Les "colonies industrielles" de Catalogne
Un patrimoine sauvegardé entre terre
et mer
Pendant près de vingt ans, j’ai travaillé dans le secteur du financement du logement des salariés (en France, le « 1% »). Une exposition sur les cités industrielles de la haute Catalogne ne pouvait que m’attirer.
Situées sur les hautes berges des fleuves Ter et Llobregat, dans la montagne, les cités industrielles catalanes se distinguent par l’existence de multiples services qui permettaient aux travailleurs de mener leur vie quotidienne sans sortir de l’espace de la cité.
L'exposition « Colonies industrielles », organisée au Musée d’Histoire de Catalogne, justement dans un immense Magasin général du port reconverti à la manière de la Tate Modern de Londres, conjointement par le ministère de la Culture et politique des médias et des Travaux publics de la Generalité de Catalogne et le Collège des Journalistes de Catalogne, montre de façon particulièrement claire et didactique, pour la première fois, ce phénomène des colonies.
Les extraordinaires réalisations des architectes visionnaires qu’on admire le long des avenues de Barcelone n’auraient pas été possibles sans la réussite financière des mécènes tels Eusebi Guëll, passé à la postérité à travers Antoni Gaudi. L’industrialisation a permis à la Catalogne d’entrer dans la modernité, qui a contribué à renforcer son identité propre. Les constructions industrielles suivent les courants architecturaux de la fin du XIXe et du début du XXe siècle. La vie quotidienne des habitants de la zone industrielle constitue un phénomène caractéristique unique de l'industrialisation catalane, particulièrement dans le cas des colonies textiles, implantées au plus près de l’énergie ou au lieu d'exploitation même des ressources naturelles dans le cas de la métallurgie et des champs miniers. Dans le nord de la France, les propriétaires des puits de mines construisirent à la même époque les corons, ici, on nomme les cités ouvrières « colonies ». Le logement, l’espace essentiel de la rue (la promenade du soir indispensable à la vie catalane et espagnole), l’activité éducative, les services médicaux gratuits dispensés par la colonie, sa forme d'organisation (rythme d'horaires de travail, vie sociale, loisirs des habitants) ainsi que la vie des « seigneurs de la Tour », ceux qui vivaient dans les splendides demeures de Barcelone forment la trame de l’exposition.
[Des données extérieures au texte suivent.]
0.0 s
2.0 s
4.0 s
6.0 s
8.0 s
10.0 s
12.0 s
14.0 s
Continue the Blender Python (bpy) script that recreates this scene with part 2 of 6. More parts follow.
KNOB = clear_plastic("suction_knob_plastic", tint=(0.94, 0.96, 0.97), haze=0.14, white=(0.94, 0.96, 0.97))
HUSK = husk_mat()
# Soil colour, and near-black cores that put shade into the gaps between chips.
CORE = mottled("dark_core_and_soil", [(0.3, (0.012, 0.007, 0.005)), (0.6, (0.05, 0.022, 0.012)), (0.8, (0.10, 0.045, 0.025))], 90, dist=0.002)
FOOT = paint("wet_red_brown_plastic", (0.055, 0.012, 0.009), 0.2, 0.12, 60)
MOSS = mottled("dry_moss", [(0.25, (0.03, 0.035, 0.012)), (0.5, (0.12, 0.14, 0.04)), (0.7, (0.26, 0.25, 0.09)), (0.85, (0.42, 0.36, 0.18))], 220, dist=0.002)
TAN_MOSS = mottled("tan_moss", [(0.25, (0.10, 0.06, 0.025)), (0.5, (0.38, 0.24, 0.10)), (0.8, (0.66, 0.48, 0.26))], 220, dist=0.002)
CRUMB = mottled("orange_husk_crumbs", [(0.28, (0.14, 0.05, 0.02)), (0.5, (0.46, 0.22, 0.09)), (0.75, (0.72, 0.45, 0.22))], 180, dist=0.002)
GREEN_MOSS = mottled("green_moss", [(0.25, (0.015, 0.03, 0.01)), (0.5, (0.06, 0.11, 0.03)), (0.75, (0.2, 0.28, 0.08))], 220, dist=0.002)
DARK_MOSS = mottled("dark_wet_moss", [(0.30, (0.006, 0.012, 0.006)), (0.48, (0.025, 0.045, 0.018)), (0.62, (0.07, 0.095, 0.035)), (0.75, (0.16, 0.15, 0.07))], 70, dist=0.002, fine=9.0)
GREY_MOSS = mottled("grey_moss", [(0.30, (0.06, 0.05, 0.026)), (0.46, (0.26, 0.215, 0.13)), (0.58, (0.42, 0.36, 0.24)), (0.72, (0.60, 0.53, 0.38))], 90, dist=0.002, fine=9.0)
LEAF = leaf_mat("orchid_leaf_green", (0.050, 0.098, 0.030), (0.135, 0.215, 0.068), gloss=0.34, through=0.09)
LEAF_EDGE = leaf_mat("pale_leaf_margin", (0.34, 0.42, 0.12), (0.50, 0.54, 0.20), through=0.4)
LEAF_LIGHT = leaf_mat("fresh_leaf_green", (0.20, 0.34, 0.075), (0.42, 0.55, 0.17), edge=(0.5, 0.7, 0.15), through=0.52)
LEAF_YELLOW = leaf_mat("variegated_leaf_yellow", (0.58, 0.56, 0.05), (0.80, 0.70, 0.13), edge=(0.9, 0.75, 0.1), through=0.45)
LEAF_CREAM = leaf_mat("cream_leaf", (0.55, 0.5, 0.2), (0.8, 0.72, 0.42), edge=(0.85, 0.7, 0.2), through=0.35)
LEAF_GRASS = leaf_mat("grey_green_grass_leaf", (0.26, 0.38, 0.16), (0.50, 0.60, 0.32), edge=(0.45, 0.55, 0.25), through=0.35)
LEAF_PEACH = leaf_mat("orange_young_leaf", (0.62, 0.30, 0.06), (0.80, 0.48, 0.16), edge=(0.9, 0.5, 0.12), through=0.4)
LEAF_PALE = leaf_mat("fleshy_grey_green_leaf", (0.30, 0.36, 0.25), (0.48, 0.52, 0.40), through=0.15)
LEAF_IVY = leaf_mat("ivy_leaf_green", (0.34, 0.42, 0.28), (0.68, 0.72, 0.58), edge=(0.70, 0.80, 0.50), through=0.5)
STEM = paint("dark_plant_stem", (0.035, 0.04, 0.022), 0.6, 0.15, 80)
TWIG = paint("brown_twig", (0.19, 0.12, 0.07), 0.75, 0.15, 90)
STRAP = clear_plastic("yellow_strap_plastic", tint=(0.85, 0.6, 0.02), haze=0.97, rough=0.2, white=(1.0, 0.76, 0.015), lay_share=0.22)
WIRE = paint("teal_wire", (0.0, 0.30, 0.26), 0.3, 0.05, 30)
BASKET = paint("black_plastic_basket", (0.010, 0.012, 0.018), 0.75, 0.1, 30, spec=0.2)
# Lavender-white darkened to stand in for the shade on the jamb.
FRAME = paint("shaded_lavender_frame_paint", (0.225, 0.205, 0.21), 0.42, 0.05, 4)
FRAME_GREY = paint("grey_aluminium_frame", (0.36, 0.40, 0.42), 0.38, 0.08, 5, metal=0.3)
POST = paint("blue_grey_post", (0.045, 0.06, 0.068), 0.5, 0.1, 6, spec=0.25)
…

La localisation de la colonie, éloignée de la Ville, sans doute directement liée à l’approvisionnement en eau comme source d’énergie, mais aussi devenue un modèle catalan pour assurer la paix sociale, par opposition aux conflits générés au sein d'usines situées dans les centres urbains. Fournissant une gamme de services (logement, écoles, crèches, commerces, cinéma, théâtre ...) la colonie garantissait ainsi aux travailleurs des conditions de vie décentes, favorables à la productivité et à la qualité, tout en devenant un système de contrôle social par les employeurs.
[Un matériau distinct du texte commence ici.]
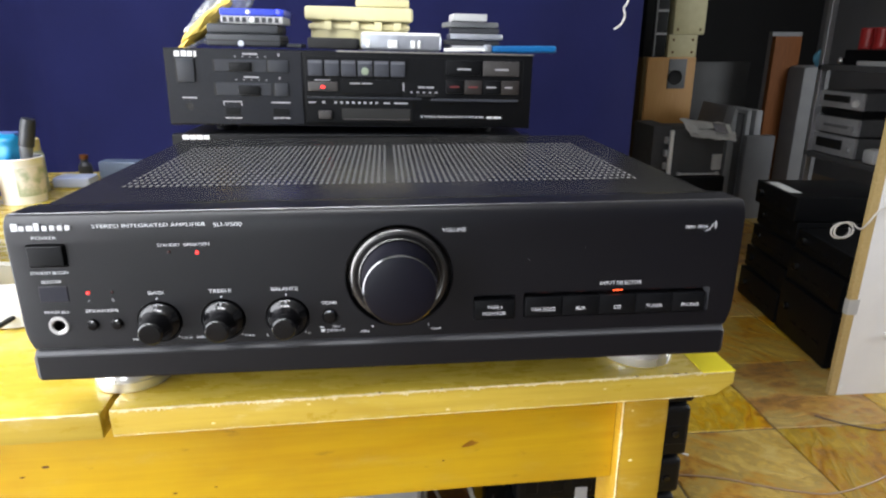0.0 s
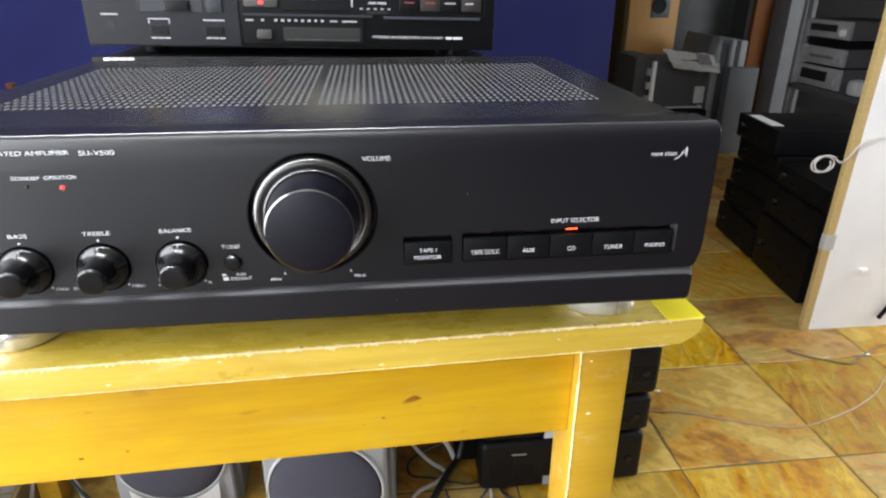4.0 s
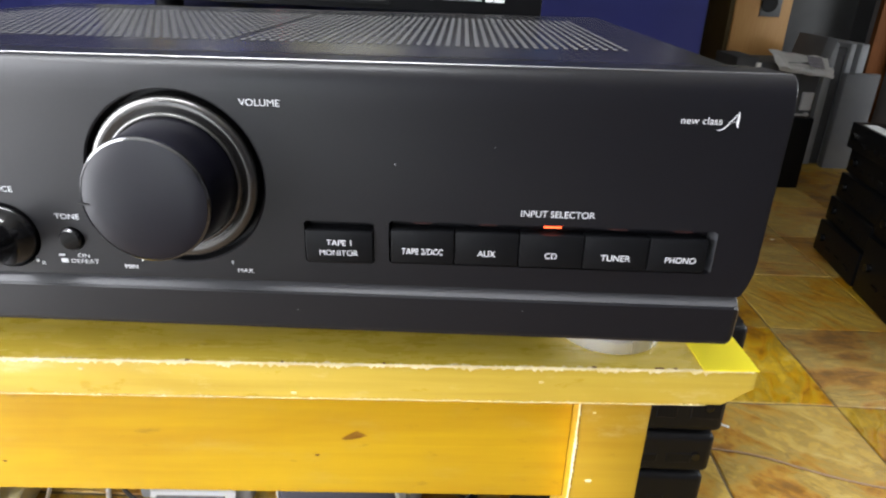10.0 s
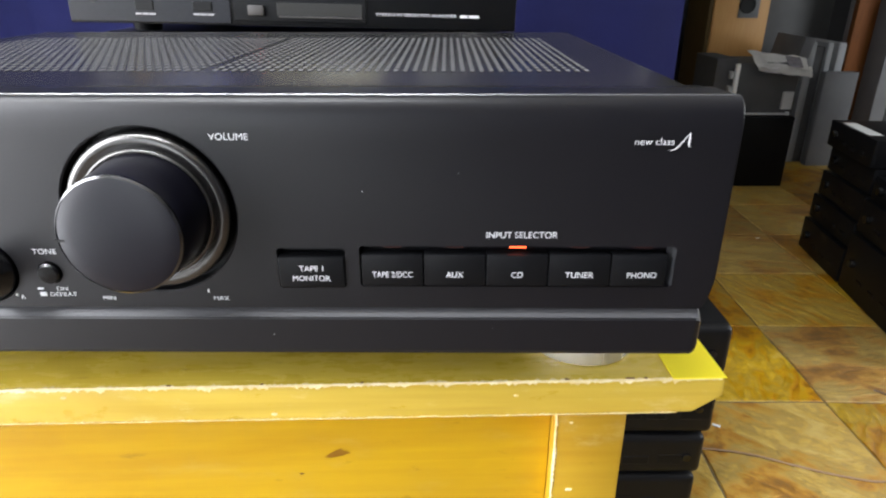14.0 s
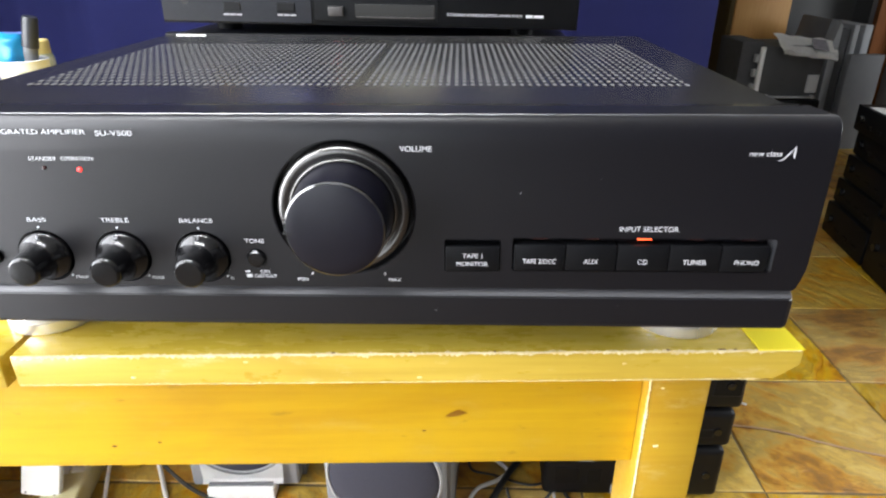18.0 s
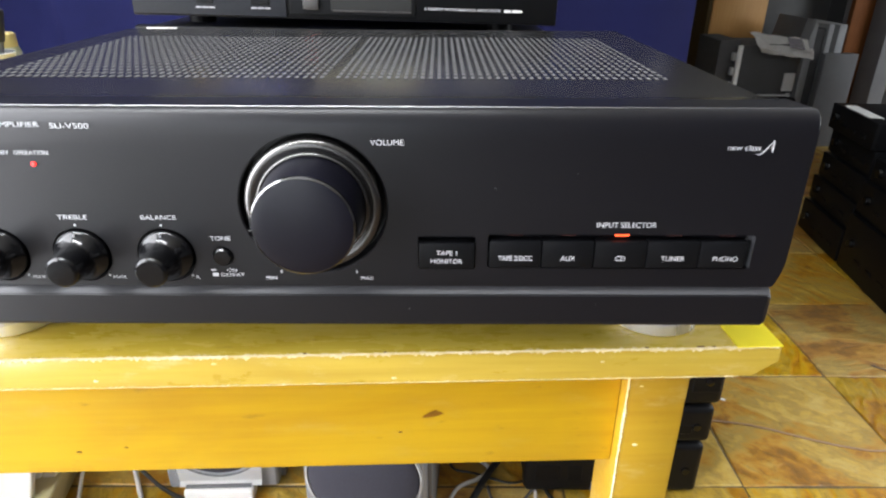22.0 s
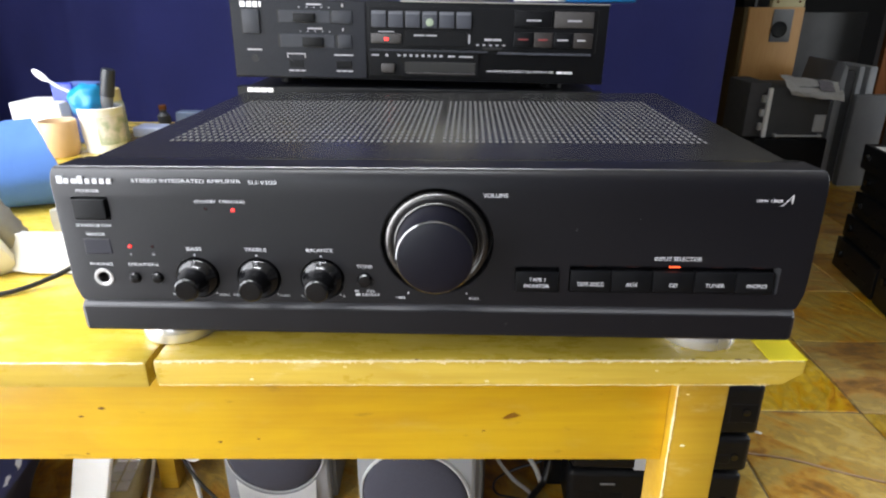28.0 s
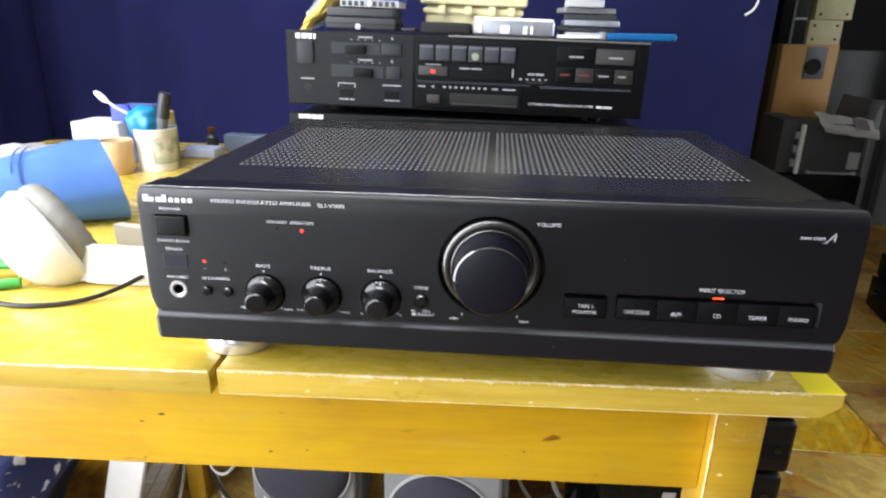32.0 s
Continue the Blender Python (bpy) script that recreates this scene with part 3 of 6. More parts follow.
    # print
    for s, x0, x1, z, h, m in (("STEREO INTEGRATED AMPLIFIER", -0.169, -0.1065, 0.8822, 0.0021, M_PRINT), ("SU-V500", -0.1022, -0.0862, 0.8817, 0.0023, M_PRINT),
                               ("POWER", -0.2025, -0.189, 0.876, 0.0018, M_PRINT), ("STANDBY", -0.2068, -0.1955, 0.8552, 0.0018, M_PRINT), ("/ON", -0.1925, -0.1862, 0.8552, 0.0018, M_PRINT),
                               ("SENSOR", -0.202, -0.191, 0.8497, 0.0018, M_PRINT), ("STANDBY", -0.1348, -0.1222, 0.8702, 0.0018, M_PRINT), ("OPERATION", -0.1202, -0.1058, 0.8702, 0.0018, M_PRINT),
                               ("A", -0.1783, -0.1768, 0.8373, 0.0016, M_PRINT_DIM), ("B", -0.1647, -0.1632, 0.8373, 0.0016, M_PRINT_DIM), ("PHONES", -0.2035, -0.1898, 0.8307, 0.0018, M_PRINT),
                               ("SPEAKERS", -0.1806, -0.1622, 0.8308, 0.0018, M_PRINT), ("BASS", -0.1437, -0.1349, 0.841, 0.0021, M_PRINT), ("TREBLE", -0.1093, -0.0962, 0.841, 0.0021, M_PRINT),
                               ("BALANCE", -0.0727, -0.0572, 0.841, 0.0021, M_PRINT), ("TONE", -0.0438, -0.0346, 0.831, 0.0021, M_PRINT), ("ON", -0.0382, -0.0338, 0.8152, 0.0017, M_PRINT),
                               ("DEFEAT", -0.0412, -0.0305, 0.8128, 0.0017, M_PRINT), ("VOLUME", 0.0297, 0.0437, 0.8752, 0.0024, M_PRINT), ("MIN", -0.0207, -0.0158, 0.8113, 0.0017, M_PRINT),
                               ("MAX", 0.0228, 0.0287, 0.8113, 0.0017, M_PRINT), ("INPUT SELECTOR", 0.1287, 0.1553, 0.8382, 0.0025, M_PRINT),
                               ("MAX", -0.1278, -0.1218, 0.8115, 0.0016, M_PRINT), ("MAX", -0.0908, -0.0848, 0.8115, 0.0016, M_PRINT), ("R", -0.0528, -0.0513, 0.8115, 0.0016, M_PRINT),
                               ("MIN", -0.1562, -0.1512, 0.8115, 0.0016, M_PRINT), ("MIN", -0.1192, -0.1142, 0.8115, 0.0016, M_PRINT), ("L", -0.0775, -0.0762, 0.8115, 0.0016, M_PRINT)):
        lettering(s, x0, x1, z + Z0, h, amp, m)
    for x in (-0.1395, -0.1025, -0.0645):
        bars([(x - 0.0004, x + 0.0004)], 0.8372 + Z0, 0.0008, amp, M_PRINT)
        bars([(x + 0.0098, x + 0.0106)], 0.8125 + Z0, 0.0009, amp, M_PRINT)
    bars([(-0.0137, -0.0132)], 0.8145 + Z0, 0.0013, amp, M_PRINT)
    bars([(0.0208, 0.0213)], 0.8145 + Z0, 0.0013, amp, M_PRINT)
    bars([(-0.0455, -0.0432)], 0.8152 + Z0, 0.0006, amp, M_PRINT)
    bars([(-0.045, -0.0425)], 0.8129 + Z0, 0.0016, amp, M_PRINT)
    # maker's mark: eight plain bars, the first one taller
    for k in range(8):
        x = -0.2122 + 0.0041 * k
        part("maker_mark", boxm(x, x + (0.0034 if k in (0, 2) else 0.0026), -0.0005, 0.0002, 0.8804 + Z0, (0.8846 if k in (0, 3) else 0.8831) + Z0), M_LOGO, amp, "white maker's mark", smooth=0)
    lettering("new class", 0.1800, 0.1938, 0.8657, 0.0024, amp, M_PRINT, name="class_words")
    letter = bmesh.new()
    for pts in ([(0.1990, 0.8688, 0.0002), (0.1972, 0.8664, 0.0003), (0.1957, 0.8643, 0.0004), (0.1944, 0.8630, 0.0005), (0.1930, 0.8625, 0.0004), (0.1917, 0.8628, 0.0002)], [(0.1989, 0.8690, 0.0003), (0.1990, 0.8672, 0.0006), (0.1989, 0.8652, 0.0006), (0.1991, 0.8638, 0.0004), (0.1998, 0.8636, 0.0002)], [(0.1958, 0.8655, 0.00025), (0.1996, 0.8657, 0.00025)]):
        rim = [letter.verts.new((x - w, -0.00025, z + w * 0.4)) for x, z, w in [(x, z, 0.62 * w) for x, z, w in pts]] + [letter.verts.new((x + w, -0.00025, z - w * 0.4)) for x, z, w in reversed([(x, z, 0.62 * w) for x, z, w in pts])]
        n = len(pts)
        for k in range(n - 1):
            letter.faces.new((rim[k], rim[k + 1], rim[2 * n - 2 - k], rim[2 * n - 1 - k]))
    part("class_letter", letter, M_PRINT, amp, "slender swept letter", smooth=0)
    # dust on the satin paint
    for n, (x, z, r) in enumerate(((0.083, 0.855, 0.0004), (0.118, 0.862, 0.0002), (0.045, 0.7955, 0.0004), (0.132, 0.7985, 0.0003), (-0.152, 0.812, 0.0004))):
        part("dust_speck", lathe([(0, 0), (r, 0), (r * 0.6, r * 0.5), (0, r * 0.6)], 7, at_front(x, -0.001 if z < 0.805 else 0, z + Z0) @ Matrix.Diagonal((1, 0.7, 1, 1))), M_PRINT_DIM, amp, "pale dust speck")
    rnd = random.Random(31)
    for x, y in [(0.145, 0.052), (0.163, 0.056), (0.172, 0.049), (0.190, 0.088), (0.12, 0.06), (0.05, 0.05), (-0.03, 0.062), (-0.1, 0.045), (0.196, 0.15), (-0.2, 0.1)]:
        r = rnd.uniform(0.00015, 0.00032)
        part("dust_speck", lathe([(0, 0), (r, 0), (r * 0.6, r * 0.5), (0, r * 0.6)], 7, Matrix.Translation((x, y, top)) @ Matrix.Diagonal((1.4, 0.8, 1, 1))), M_PRINT_DIM, amp, "pale dust speck")
    return amp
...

La continuité entre la vie professionnelle, privée et temps sociaux encourageait la formation d'un lien d'identité fort entre les habitants de la colonie qui, dans de nombreux cas, a survécu jusqu'à aujourd'hui. Pour cette raison, le patrimoine industriel et tout ce qui l'entoure a été largement préservé.
L'exposition présente également les alternatives d'avenir de ce passé industriel, tout en récupérant la mémoire historique, souvent orale, encore vivante de nos jours.
A Barcelone, Museu d'Historia de Catalunya, Plaça de Pau Vila,3 ; www.mhcat.cat , jusqu’au 7 mars, fermé le lundi.